DATA SEGMENT:
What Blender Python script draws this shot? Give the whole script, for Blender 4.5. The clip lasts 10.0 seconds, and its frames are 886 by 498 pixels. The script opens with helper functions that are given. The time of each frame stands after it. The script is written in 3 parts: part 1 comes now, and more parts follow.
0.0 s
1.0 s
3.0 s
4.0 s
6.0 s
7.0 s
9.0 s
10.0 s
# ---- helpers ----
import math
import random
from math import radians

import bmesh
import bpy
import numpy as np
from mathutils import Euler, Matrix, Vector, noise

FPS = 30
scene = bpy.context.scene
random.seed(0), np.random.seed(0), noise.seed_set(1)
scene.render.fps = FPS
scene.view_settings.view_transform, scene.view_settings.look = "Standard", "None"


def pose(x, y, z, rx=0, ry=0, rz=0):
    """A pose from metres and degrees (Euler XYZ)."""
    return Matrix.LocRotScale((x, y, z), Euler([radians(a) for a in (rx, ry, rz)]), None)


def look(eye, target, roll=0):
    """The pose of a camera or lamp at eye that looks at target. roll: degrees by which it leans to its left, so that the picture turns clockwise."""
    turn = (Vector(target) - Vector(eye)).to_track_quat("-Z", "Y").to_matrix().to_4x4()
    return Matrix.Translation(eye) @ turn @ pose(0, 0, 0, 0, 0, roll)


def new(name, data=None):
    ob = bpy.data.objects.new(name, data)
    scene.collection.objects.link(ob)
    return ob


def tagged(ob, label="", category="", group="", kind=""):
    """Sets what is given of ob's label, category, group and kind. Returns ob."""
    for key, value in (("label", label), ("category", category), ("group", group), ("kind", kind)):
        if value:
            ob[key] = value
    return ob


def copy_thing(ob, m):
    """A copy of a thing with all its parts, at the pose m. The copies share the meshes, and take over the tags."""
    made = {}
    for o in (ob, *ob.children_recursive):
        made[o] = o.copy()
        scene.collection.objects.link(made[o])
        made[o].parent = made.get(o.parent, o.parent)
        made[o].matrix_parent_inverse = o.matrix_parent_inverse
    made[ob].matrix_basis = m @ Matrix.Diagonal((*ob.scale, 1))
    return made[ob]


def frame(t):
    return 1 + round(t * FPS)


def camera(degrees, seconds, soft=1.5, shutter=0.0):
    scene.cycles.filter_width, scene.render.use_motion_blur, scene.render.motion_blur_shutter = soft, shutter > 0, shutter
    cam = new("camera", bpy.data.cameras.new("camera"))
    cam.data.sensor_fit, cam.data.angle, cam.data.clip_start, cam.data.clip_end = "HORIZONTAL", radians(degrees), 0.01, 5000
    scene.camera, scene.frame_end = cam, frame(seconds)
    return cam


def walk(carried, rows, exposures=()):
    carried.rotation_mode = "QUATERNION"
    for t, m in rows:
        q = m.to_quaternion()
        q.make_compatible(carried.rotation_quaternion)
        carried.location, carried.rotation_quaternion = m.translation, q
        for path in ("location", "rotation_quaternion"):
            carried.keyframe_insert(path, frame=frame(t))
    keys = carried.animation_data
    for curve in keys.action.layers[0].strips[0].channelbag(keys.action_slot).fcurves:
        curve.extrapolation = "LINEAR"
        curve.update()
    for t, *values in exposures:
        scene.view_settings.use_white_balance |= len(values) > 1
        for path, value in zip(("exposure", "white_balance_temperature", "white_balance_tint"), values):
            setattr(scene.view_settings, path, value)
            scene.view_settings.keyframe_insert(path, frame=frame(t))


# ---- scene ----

DIRECTIVE: Reproduce the material precisely, including every line.

SOLUTION TO THIS EXERCISE:
What Blender Python script draws this shot? Give the whole script, for Blender 4.5. The clip lasts 10.0 seconds, and its frames are 886 by 498 pixels. The script opens with helper functions that are given. The time of each frame stands after it. The script is written in 3 parts: part 1 comes now, and more parts follow.
0.0 s
1.0 s
3.0 s
4.0 s
6.0 s
7.0 s
9.0 s
10.0 s
# ---- helpers ----
import math
import random
from math import radians

import bmesh
import bpy
import numpy as np
from mathutils import Euler, Matrix, Vector, noise

FPS = 30
scene = bpy.context.scene
random.seed(0), np.random.seed(0), noise.seed_set(1)
scene.render.fps = FPS
scene.view_settings.view_transform, scene.view_settings.look = "Standard", "None"


def pose(x, y, z, rx=0, ry=0, rz=0):
    """A pose from metres and degrees (Euler XYZ)."""
    return Matrix.LocRotScale((x, y, z), Euler([radians(a) for a in (rx, ry, rz)]), None)


def look(eye, target, roll=0):
    """The pose of a camera or lamp at eye that looks at target. roll: degrees by which it leans to its left, so that the picture turns clockwise."""
    turn = (Vector(target) - Vector(eye)).to_track_quat("-Z", "Y").to_matrix().to_4x4()
    return Matrix.Translation(eye) @ turn @ pose(0, 0, 0, 0, 0, roll)


def new(name, data=None):
    ob = bpy.data.objects.new(name, data)
    scene.collection.objects.link(ob)
    return ob


def tagged(ob, label="", category="", group="", kind=""):
    """Sets what is given of ob's label, category, group and kind. Returns ob."""
    for key, value in (("label", label), ("category", category), ("group", group), ("kind", kind)):
        if value:
            ob[key] = value
    return ob


def copy_thing(ob, m):
    """A copy of a thing with all its parts, at the pose m. The copies share the meshes, and take over the tags."""
    made = {}
    for o in (ob, *ob.children_recursive):
        made[o] = o.copy()
        scene.collection.objects.link(made[o])
        made[o].parent = made.get(o.parent, o.parent)
        made[o].matrix_parent_inverse = o.matrix_parent_inverse
    made[ob].matrix_basis = m @ Matrix.Diagonal((*ob.scale, 1))
    return made[ob]


def frame(t):
    return 1 + round(t * FPS)


def camera(degrees, seconds, soft=1.5, shutter=0.0):
    scene.cycles.filter_width, scene.render.use_motion_blur, scene.render.motion_blur_shutter = soft, shutter > 0, shutter
    cam = new("camera", bpy.data.cameras.new("camera"))
    cam.data.sensor_fit, cam.data.angle, cam.data.clip_start, cam.data.clip_end = "HORIZONTAL", radians(degrees), 0.01, 5000
    scene.camera, scene.frame_end = cam, frame(seconds)
    return cam


def walk(carried, rows, exposures=()):
    carried.rotation_mode = "QUATERNION"
    for t, m in rows:
        q = m.to_quaternion()
        q.make_compatible(carried.rotation_quaternion)
        carried.location, carried.rotation_quaternion = m.translation, q
        for path in ("location", "rotation_quaternion"):
            carried.keyframe_insert(path, frame=frame(t))
    keys = carried.animation_data
    for curve in keys.action.layers[0].strips[0].channelbag(keys.action_slot).fcurves:
        curve.extrapolation = "LINEAR"
        curve.update()
    for t, *values in exposures:
        scene.view_settings.use_white_balance |= len(values) > 1
        for path, value in zip(("exposure", "white_balance_temperature", "white_balance_tint"), values):
            setattr(scene.view_settings, path, value)
            scene.view_settings.keyframe_insert(path, frame=frame(t))


# ---- scene ----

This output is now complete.